One of the salesgirls is putting a sticker on children's books, announcing three for NIS 100. On one of the stands, signs announce 1 +1, and the third at half price. How do you remember the various reductions, I ask, it's all so confusing. "Yes indeed, it does change all the time," the salesgirl responds. "But people always ask about it. They wait for the sales. They have patience."

And now that it's Book Week, there are reductions on all the books. Does this have any kind of significance among all the other reductions? I am surprised but it appears that it does. Books that have not seen the light of day are pulled off the shelves and finally feel the touch of a human hand. Most of the books live only for a week as promotions, maximum one month - these truths are revealed to me in another bookstore - and then they go onto the shelves. During Book Week, some of them get another chance.

So despite the reservations expressed every year, and despite the disturbing feeling sometimes of disrespect for books, it is good that it still exists, this week, these ten days, in which the book takes center stage. People speak about it, argue about it, go out of their homes because of it, jostle one another among the packed stalls in the squares, so that for a few moments it seems that there are the same number of people as books.

And, as it does every year, the National Library announces the exact number of books 'born' here this year - 6,285. Most of them are native-born and the minority are translations. The number of books about the Israeli-Arab conflict is growing, while the number of new books about the Holocaust remains stable.

There has been a slight rise in the number of books published in foreign languages, mainly Russian, and a big rise in the number of books that are self-published, while the number of biographies and memoirs and memorial books has increased significantly.

We deal with ourselves a lot, so it seems, and I find myself surprised at the small amount of translated books. We are involved with remembering and memorializing; we like sales; and we have patience.
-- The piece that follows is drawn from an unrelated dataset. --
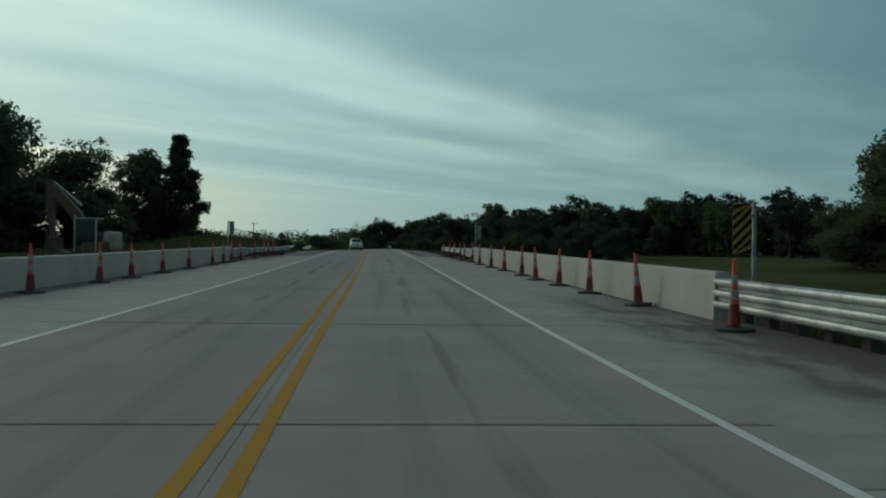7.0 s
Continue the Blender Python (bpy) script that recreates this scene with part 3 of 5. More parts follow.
def tree_shape(seed, high, wide, stem, lobes, clumps, per, leaf, form="round", bare=0, thin=0.8):
    """Verts and faces of the trunk with its limbs, and of the leaves. stem: share of the height below the crown."""
    rng = np.random.default_rng(seed)
    tv, tf, cl = [], [], []
    r0 = high * 0.022
    lean = rng.normal(size=2) * high * 0.02
    top = np.array([lean[0], lean[1], high * (0.93 if form == "cone" else 0.72)])
    tube(tv, tf, bent(rng, (0, 0, -0.3), top, high * 0.012, 7), [r0 * (1.5 if i == 0 else 1) * (1 - 0.12 * i) for i in range(7)], 8)
    z0, span = high * stem, high * (1 - stem)
    centres = []
    for i in range(lobes):
        a = 2.4 * i + rng.uniform(-0.5, 0.5)
        if form == "cone":
            q = (i + 0.5) / lobes
            reach = wide / 2 * (1 - q) ** 1.05 * rng.uniform(0.6, 1.0)
            c = np.array([math.cos(a) * reach, math.sin(a) * reach, z0 + span * q])
            rad = np.array([wide * 0.17, wide * 0.17, span * 0.075]) * (1.15 - 0.95 * q)
        else:
            q = (i + 0.5) / lobes
            hgt = 0.12 + 0.74 * ((i * 0.618) % 1.0)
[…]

So do I. With a swift step, I have moved from the side of the writers to the side of the buyers as I look for a children's book for my son.

But how disappointing, the very book I had set my heart on is not included in the sales, and I waver over the question of whether to buy this one book for the same price as that of almost three other books. Two and a half? No way! I also want to enjoy a reduction! With that in mind, I act like an intelligent consumer and buy three other children's books for NIS 99. But the book I really wanted to read to my son tonight remains in the store and I part from it with a feeling of having missed something.